I read the entire poem to my "class" (about a dozen people) this a.m., but we began with comments on this section. Several noted Eliot's focus on the difficulty of the journey. While nothing is said about this in Matt. 2, Eliot's description of the arduousness and asperity of the trip has an air of verisimilitude. We spent several minutes looking at the line: "And the camels galled, sore-footed, refractory..." because one person asked, "What does refractory mean?" Asking me what a word means is like asking a mother about her children, and so I decided to take a long digression (I am very good at this) on each of the three words: galled, sore-footed, refractory.
I said that when you run across a word you don't know, focus on the context, and then begin with the words you do know. Everyone admitted s/he knew what "sore-footed" meant, but then I asked them about "galled." We began with a "gall," which is a pustule or blister, especially on a horse, though also on a tree. I mentioned how words sometimes "evolve" in English, from a meaning that originally was tangible or visual to something that is "abstract." So, we traced the way that "gall" evolved from a noun to a verb to the abstraction of being "bothered" or "irritated." "Galled" horses would be horses afflected with galls or painful swellings.
Then, when we looked at refractory, I urged them to take the word apart--by examining the second syllable. What, I asked, does "fract" mean? Someone said "break," and then I was off to the races.
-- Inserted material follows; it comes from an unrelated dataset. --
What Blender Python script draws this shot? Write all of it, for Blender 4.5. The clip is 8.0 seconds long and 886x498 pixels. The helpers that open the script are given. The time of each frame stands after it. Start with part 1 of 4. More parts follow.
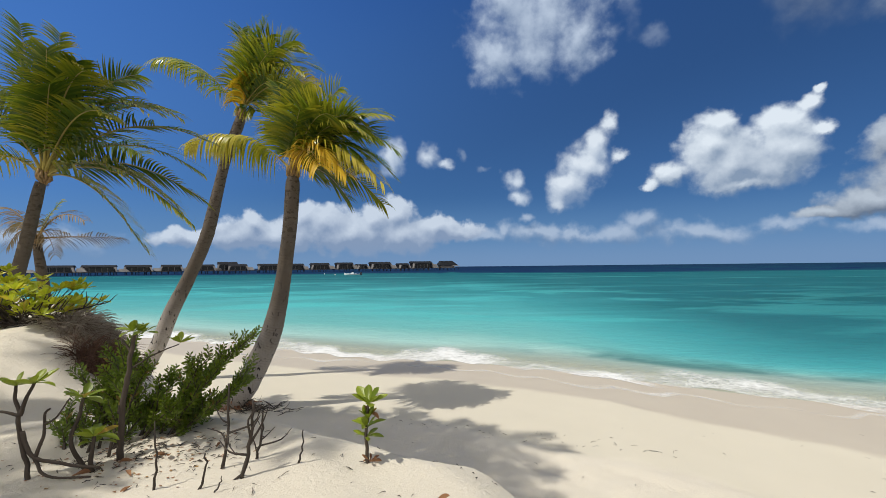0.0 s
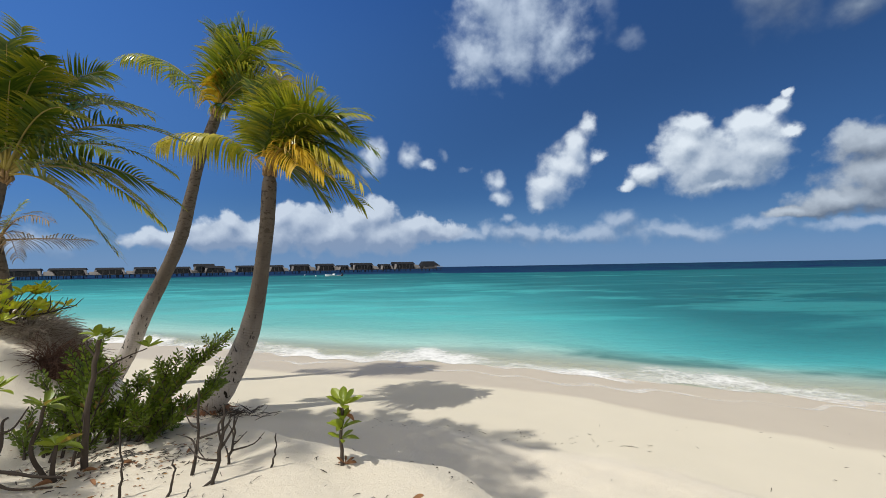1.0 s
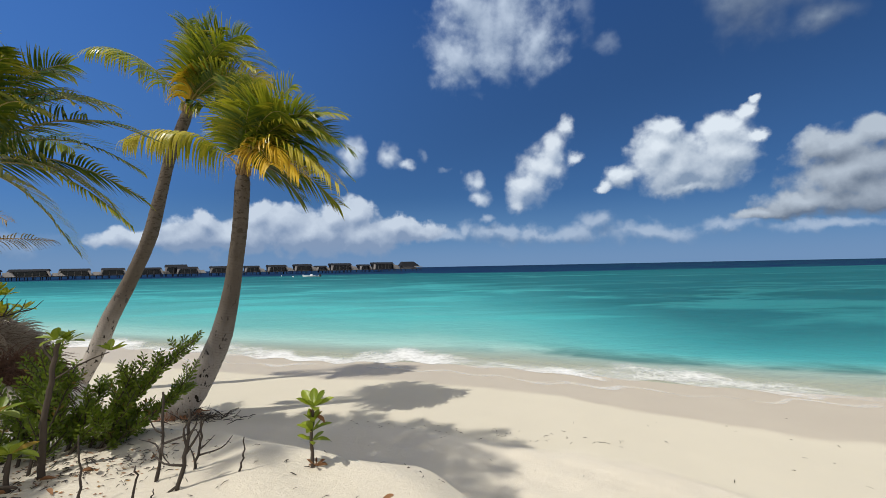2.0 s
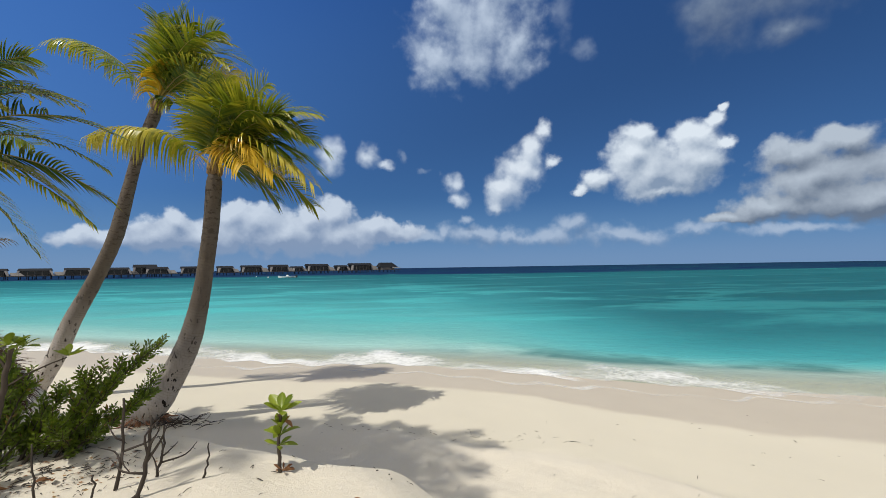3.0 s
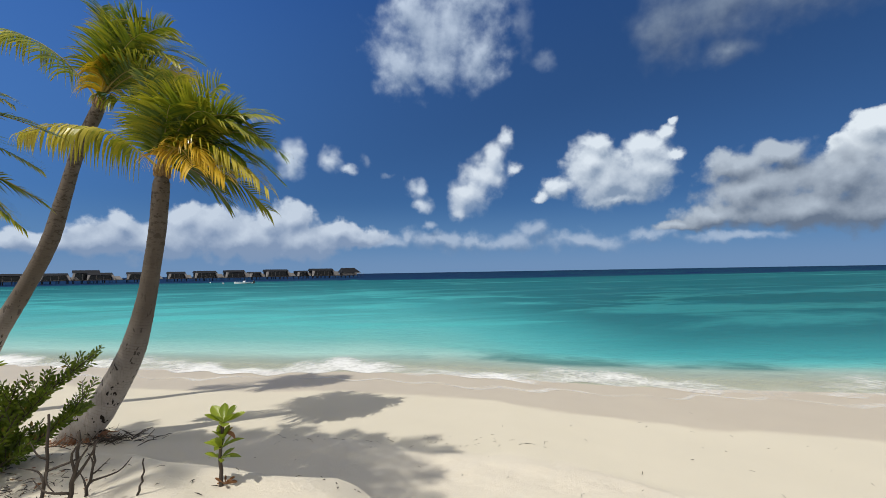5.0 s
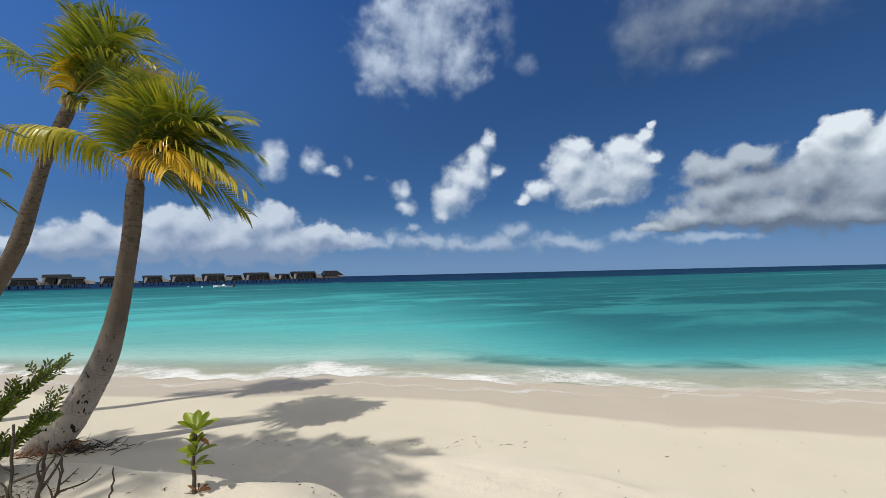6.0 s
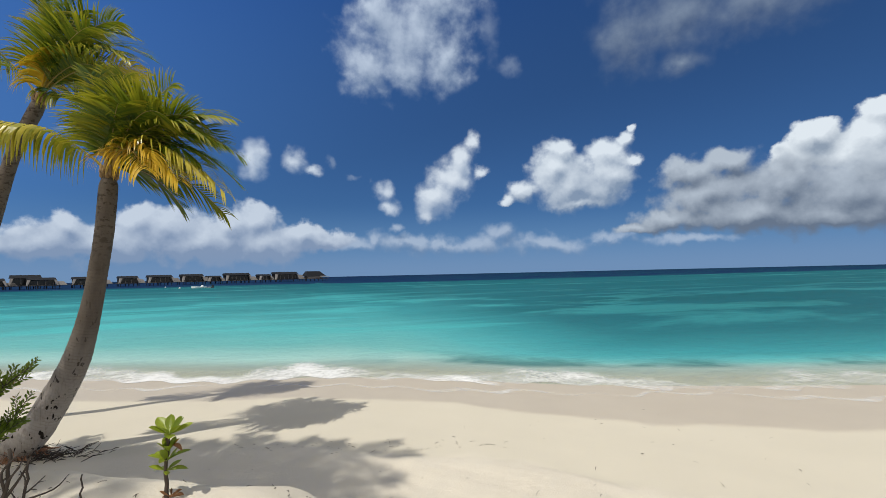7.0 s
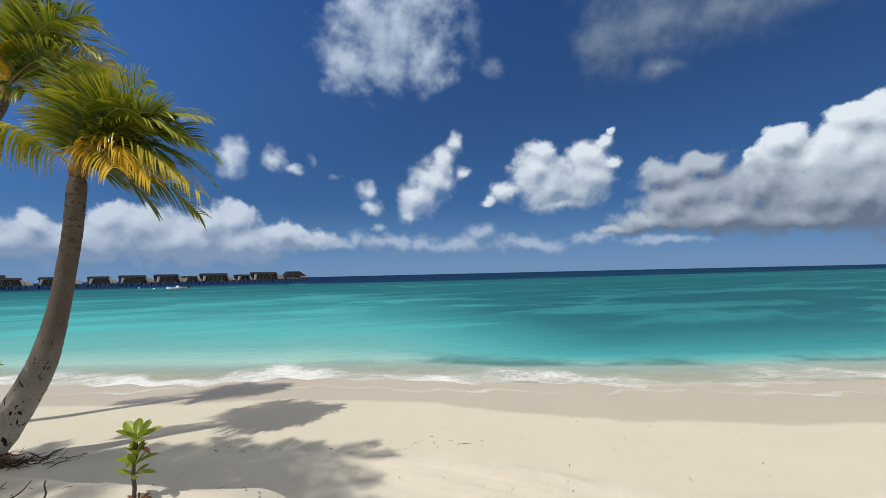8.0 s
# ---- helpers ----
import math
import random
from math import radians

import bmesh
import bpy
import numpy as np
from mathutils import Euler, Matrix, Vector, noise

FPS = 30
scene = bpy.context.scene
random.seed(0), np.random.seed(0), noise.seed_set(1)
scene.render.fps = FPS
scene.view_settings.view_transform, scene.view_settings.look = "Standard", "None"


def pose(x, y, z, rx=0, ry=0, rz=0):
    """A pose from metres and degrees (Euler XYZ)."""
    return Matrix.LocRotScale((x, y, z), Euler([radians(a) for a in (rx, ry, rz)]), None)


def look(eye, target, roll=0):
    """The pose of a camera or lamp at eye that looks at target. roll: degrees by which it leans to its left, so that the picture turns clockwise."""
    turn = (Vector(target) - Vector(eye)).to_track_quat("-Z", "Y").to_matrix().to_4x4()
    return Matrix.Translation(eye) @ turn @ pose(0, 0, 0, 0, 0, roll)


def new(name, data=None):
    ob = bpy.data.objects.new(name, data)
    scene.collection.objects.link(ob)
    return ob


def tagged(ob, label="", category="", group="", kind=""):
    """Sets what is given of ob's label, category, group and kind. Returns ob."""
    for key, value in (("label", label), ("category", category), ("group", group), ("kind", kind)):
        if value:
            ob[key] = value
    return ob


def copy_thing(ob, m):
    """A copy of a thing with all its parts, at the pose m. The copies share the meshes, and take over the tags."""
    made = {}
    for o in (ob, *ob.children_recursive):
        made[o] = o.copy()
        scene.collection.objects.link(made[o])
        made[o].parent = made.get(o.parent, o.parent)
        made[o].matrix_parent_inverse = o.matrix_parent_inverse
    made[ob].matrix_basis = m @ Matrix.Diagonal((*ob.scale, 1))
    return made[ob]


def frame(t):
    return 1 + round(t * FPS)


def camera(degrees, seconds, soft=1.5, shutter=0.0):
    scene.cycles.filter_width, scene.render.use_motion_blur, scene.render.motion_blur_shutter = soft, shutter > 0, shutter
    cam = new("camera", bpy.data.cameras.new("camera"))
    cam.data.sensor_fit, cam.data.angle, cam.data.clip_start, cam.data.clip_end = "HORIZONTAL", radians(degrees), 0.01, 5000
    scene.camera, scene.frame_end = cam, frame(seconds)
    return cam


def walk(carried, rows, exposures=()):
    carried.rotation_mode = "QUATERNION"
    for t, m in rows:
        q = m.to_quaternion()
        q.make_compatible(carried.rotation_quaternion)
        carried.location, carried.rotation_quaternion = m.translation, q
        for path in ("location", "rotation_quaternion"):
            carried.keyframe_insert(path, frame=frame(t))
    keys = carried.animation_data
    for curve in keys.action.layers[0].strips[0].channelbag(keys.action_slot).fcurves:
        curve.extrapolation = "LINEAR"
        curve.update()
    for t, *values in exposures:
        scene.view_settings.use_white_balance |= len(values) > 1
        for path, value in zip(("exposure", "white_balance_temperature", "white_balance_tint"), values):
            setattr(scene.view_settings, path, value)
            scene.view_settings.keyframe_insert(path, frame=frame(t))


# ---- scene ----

I spoke of a "fraction" (broken number) or a "fracture" (broken bone), and then returned to a discussion of the opposite of a "fraction." It is an "integer." An "integer" is "whole," while a fraction/fracture, is something that has been "broken." A person who is whole has "integrity." A refractory camel (the OED says that the original word in English was refractary, derived from the Latin adjective "refractarius," is obstinate or stubborn. That is what the camels were. I urged them to memorize this troika of words--in fact, I suggested to them that they might not be able to get these three words out of their minds in the future.
This led me to a small digression on memorization, for which I have a Billphorism (# 305: 'Tell someone that you are memorizing things, and they think you are wasting time; demonstrate the fruit of memorization and they think you are a genious').
The Second and Third Stanzas
So, I read on. Here are the second and third (last) stanzas:
"Then at dawn we came down to a temperate valley,
Wet, below the snow line, smelling of vegetation;
With a running stream and a water-mill beating the darkness,/ And three trees on the low sky,
And an old white horse galloped away in the meadow.
Then we came to a tavern with vine-leaves over the lintel,
Six hands at an open door dicing for pieces of silver, And feet kicking the empty wine-skins.
But there was no information, and so we continued
And arrived at evening, not a moment too soon
Finding the place; it was (you may say) satisfactory.
All this was a long time ago, I remember,
And I would do it again, but set down
This set down
This: were we lead all that way for
Birth or Death? There was a Birth, certainly,
We had evidence and no doubt. I have seen birth and death,/ But had thought they were different; this Birth was/ Hard and bitter agony for us, like Death, our death./ We returned to our places, these Kingdoms,/ But no longer at ease here, in the old dispensation,/ With an alien people clutching their gods./ I should be glad of another death."
We could go on for some time expositing the poem, but suffice it to say that we paused on the line: "And three trees on the low sky." Was this pointing to the crucifixion, where Christ was executed in the middle of two other criminals on crosses (trees)? Or, was it just Eliot's way of giving minimal artistic description as a way of encouraging the reader to "fill in" the details? Maybe both but probably more the former than the latter.
Then, finally, we talked about the notion of joyful journey in Matt---esp. Matt. 2:10--as being quite different from the description here. The Magi were seeing death in life; the visit to the Christ brought their death to their minds. It changed them; the interaction with common elements (camels, towns, etc.) transformed their lives so that they felt they now had some kind of secret, that they lived life "no longer at ease" here on earth in the "old dispensation." Such encounter with life made death more vivid--the death to this world they experienced.
So, on this Epiphany Day 2008 we eventually got to Gospel text, but we stayed a good long time in Eliot's world. We all were glad we did--and I hope you were able to experience and enjoy it a bit, too.